During the study, it was discovered that existing millers acquired new licenses in different jurisdictions to forestall other players from establishing milling plants in the same area. This could explain why there are fewer operational mills than those licensed.
Therefore, there is need to strike conversations on the NSB as recommended by the Sugar Act 2020, to regulate the sector and improve coordination between millers and out growers, as envisioned by the 2010 National Sugar Policy (NSP).

What they say
“Millers and farmers should pull together from the same side because this sector is lucrative and can accommodate everybody. But there should be a shared vision, something that is missing,” says David Kafuko, sugar industry analyst.

“To say that sugarcane growing is responsible for poverty in the sugar growing regions in the country is a myth.

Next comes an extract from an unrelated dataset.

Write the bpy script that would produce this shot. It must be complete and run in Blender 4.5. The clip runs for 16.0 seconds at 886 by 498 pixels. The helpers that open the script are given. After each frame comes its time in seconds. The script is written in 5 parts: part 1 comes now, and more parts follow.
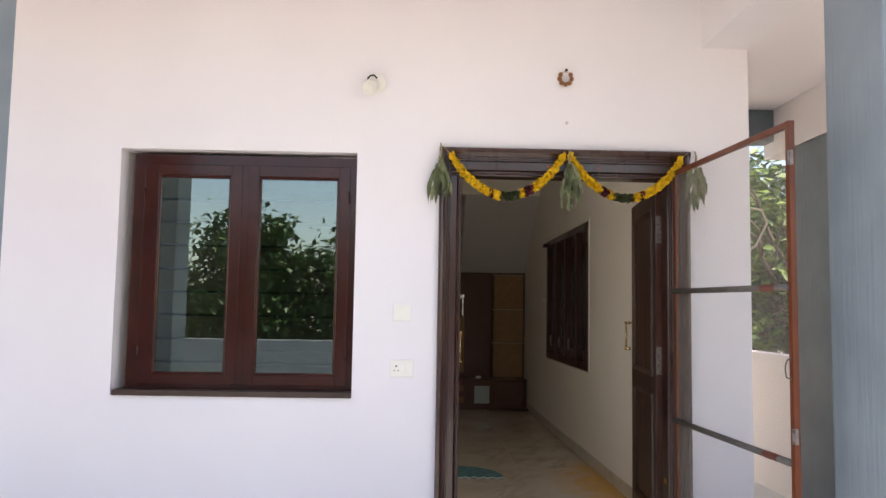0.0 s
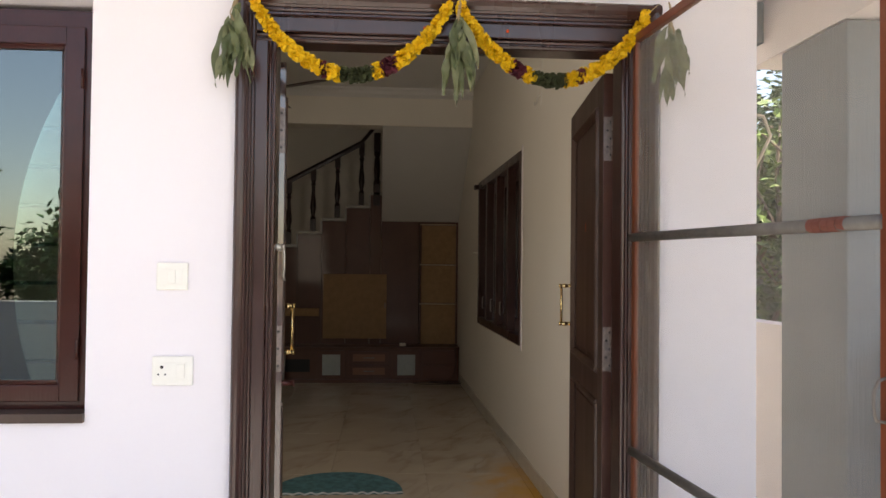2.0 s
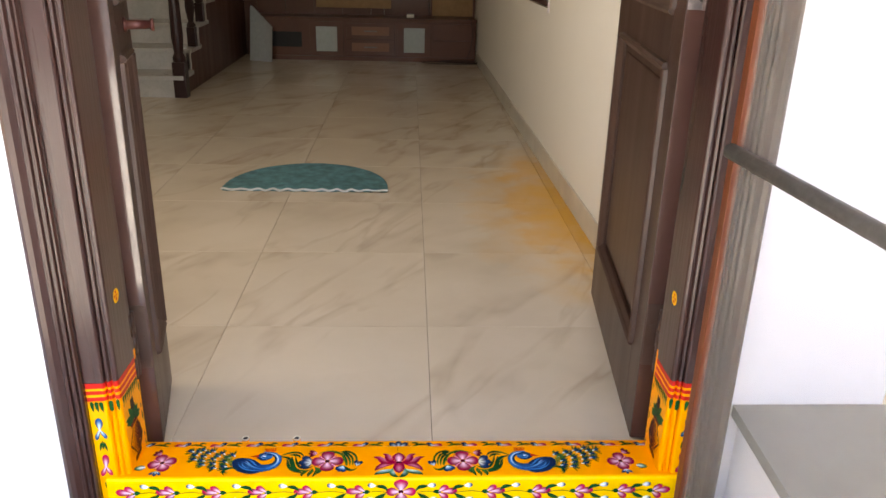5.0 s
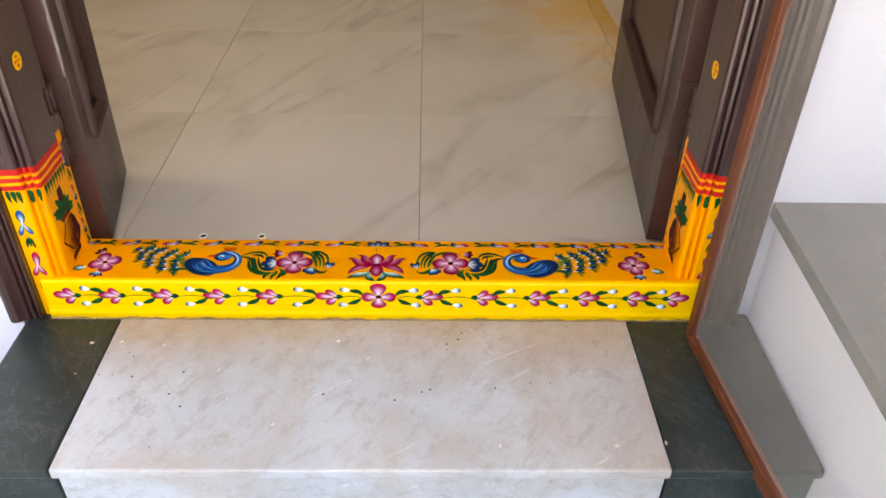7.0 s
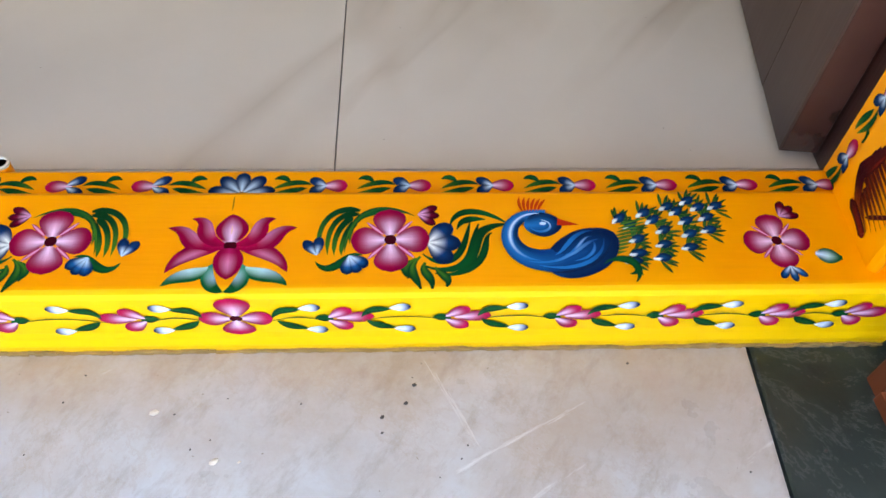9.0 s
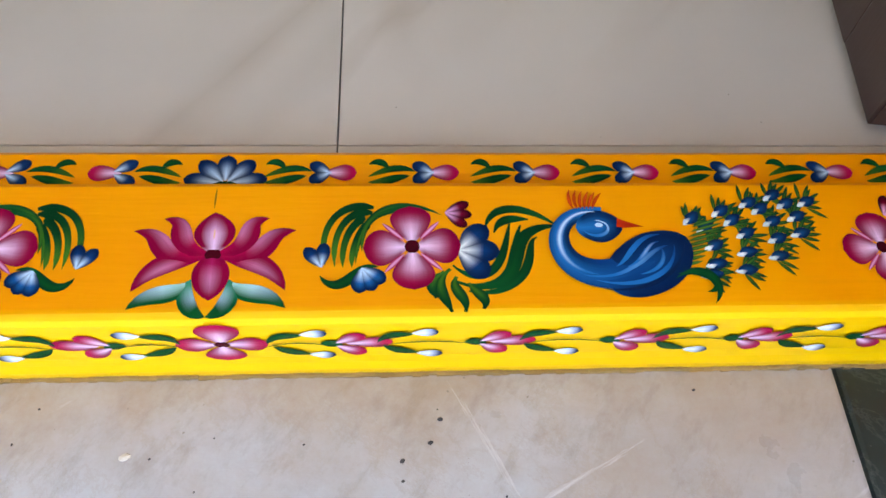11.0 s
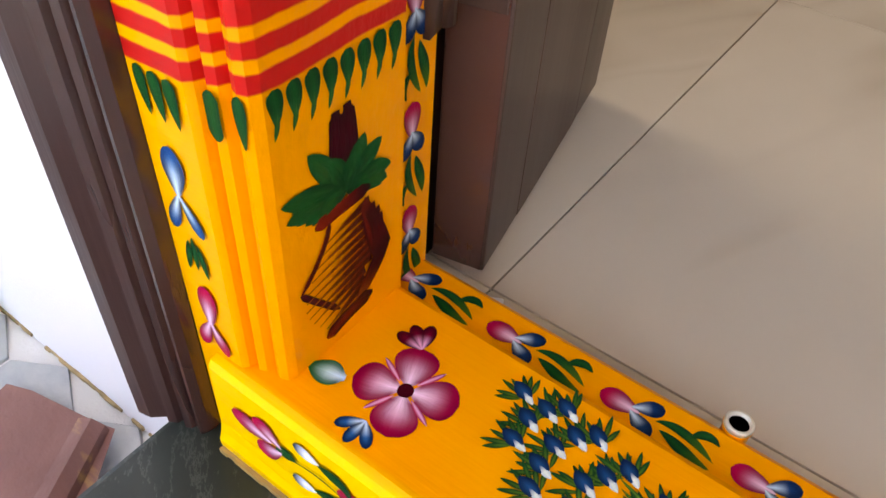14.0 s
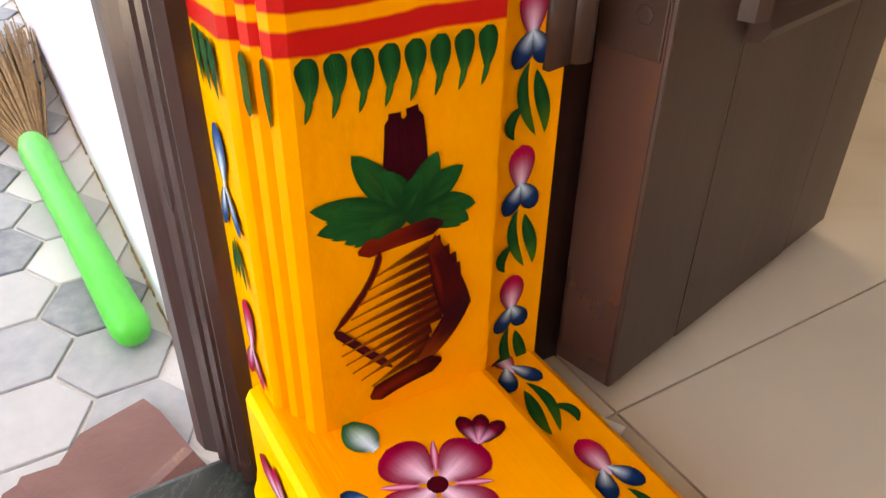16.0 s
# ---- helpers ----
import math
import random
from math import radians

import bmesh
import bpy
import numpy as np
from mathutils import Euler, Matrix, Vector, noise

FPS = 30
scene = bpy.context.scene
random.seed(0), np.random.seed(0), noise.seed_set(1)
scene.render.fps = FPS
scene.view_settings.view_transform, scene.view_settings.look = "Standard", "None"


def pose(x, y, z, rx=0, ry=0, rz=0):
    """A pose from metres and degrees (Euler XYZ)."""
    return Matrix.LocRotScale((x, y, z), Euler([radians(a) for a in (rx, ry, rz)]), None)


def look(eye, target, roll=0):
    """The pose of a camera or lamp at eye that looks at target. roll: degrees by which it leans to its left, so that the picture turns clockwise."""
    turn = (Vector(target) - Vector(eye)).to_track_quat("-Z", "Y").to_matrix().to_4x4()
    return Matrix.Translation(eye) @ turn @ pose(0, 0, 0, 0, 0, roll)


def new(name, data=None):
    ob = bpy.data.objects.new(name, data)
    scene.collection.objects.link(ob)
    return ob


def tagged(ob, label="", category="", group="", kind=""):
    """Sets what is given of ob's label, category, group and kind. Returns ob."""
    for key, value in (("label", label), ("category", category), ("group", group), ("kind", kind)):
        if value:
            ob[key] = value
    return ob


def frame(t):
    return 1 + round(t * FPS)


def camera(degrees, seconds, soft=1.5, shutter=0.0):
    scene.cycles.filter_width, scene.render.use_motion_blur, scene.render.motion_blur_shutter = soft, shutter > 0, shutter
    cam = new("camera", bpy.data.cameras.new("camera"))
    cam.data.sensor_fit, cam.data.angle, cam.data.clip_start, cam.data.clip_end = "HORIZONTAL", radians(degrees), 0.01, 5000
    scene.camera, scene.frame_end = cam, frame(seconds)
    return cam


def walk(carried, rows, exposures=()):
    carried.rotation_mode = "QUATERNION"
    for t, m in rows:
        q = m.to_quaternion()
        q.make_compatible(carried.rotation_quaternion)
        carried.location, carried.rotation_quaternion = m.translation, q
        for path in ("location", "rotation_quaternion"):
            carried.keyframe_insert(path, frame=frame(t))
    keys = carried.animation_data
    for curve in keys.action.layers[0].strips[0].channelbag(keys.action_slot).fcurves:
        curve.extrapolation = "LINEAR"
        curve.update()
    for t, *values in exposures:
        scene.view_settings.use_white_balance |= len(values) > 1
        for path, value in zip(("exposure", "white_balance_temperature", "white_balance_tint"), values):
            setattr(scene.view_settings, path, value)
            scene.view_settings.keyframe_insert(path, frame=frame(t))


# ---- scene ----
cam = camera(59.4, 16.0)
METRES, TURN = 5.04, -1.3
START = (-0.725, -4.032, 1.292)
ROWS = [
    (0.0, 0.0, 0.0, 0.0, -0.08, 4.6, -0.94),
    (0.5, 0.0328, 0.085, 0.0017, -2.6, 3.79, -0.87),
    (1.0, 0.0505, 0.1723, 0.0004, -3.57, 2.82, -0.86),
    (1.5, 0.0716, 0.2504, 0.0013, -3.51, 2.04, -0.72),
    (2.0, 0.0961, 0.3252, 0.0056, -3.04, 1.26, -0.62),
    (2.5, 0.1031, 0.3963, 0.0054, -2.28, -0.11, -0.64),
    (3.0, 0.1163, 0.4626, 0.0017, -1.58, -2.61, -0.99),
    (3.5, 0.1358, 0.5229, -0.0125, -0.88, -6.68, -1.17),
    (4.0, 0.1328, 0.5371, -0.0276, -0.57, -12.96, -0.96),
    (4.5, 0.1295, 0.5402, -0.038, -1.21, -18.06, -1.22),
    (5.0, 0.1347, 0.5406, -0.0432, -0.94, -21.44, -1.35),
    (7.5, 0.1474, 0.6172, -0.0823, 0.55, -40.19, -1.11),
    (8.0, 0.1463, 0.6612, -0.0946, 0.35, -44.96, -1.26),
    (8.5, 0.1578, 0.707, -0.1259, -0.16, -49.64, -1.45),
    (11.0, 0.1511, 0.7552, -0.1534, -0.89, -58.82, -2.81),
    (11.5, 0.1302, 0.7522, -0.1529, 1.54, -58.48, -2.37),
    (12.0, 0.1136, 0.7514, -0.1515, 5.38, -57.6, -1.92),
    (12.5, 0.0975, 0.7487, -0.1502, 10.3, -56.22, -1.71),
    (13.0, 0.0799, 0.7453, -0.1483, 17.44, -53.74, -2.4),
    (13.5, 0.0632, 0.754, -0.1613, 27.69, -49.23, -3.19),
    (14.0, 0.0585, 0.7696, -0.1764, 38.2, -44.33, -2.97),
    (14.5, 0.0523, 0.7792, -0.1825, 47.02, -40.31, -2.07),
    (15.0, 0.0527, 0.7851, -0.188, 54.16, -37.22, -1.36),
    (15.5, 0.0573, 0.7877, -0.1893, 58.8, -35.11, -1.0),
    (16.0, 0.0656, 0.7856, -0.1908, 60.33, -34.38, -0.74),
]
EXPOSURES = [(0.0, 1.7, 7400, 16), (1.5, 1.9, 7700, 16), (2.5, 2.1, 7900, 15), (3.5, 2.9, 8000, 15), (5.0, 3.3, 8000, 14), (7.5, 3.06, 8000, 13), (8.5, 3.32, 6800, 10), (11.0, 3.22, 6800, 10), (13.5, 3.0, 7700, 15), (16.0, 3.15, 9500, 18)]
walk(cam, [(t, pose(*START, 0, 0, TURN) @ pose(METRES * x, METRES * y, METRES * z, 90 + pitch, roll, yaw)) for t, x, y, z, yaw, pitch, roll in ROWS], EXPOSURES)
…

Actually, these household have some disposal income. The problem is the pricing and due payment of the farmers—it takes months before they are paid. If these two issues are not solved, then we should expect disgruntlement,” Madina Guloba, senior research fellow, EPRC.  
“The relationship between millers and out-growers has been mismanaged. This is why sugar cane has been code named the poverty crop yet it has the potential to enrich everybody involved in the value chain,” says Princess Kabakumba Matsiko, Bunyoro Sub-region farmers’ representative.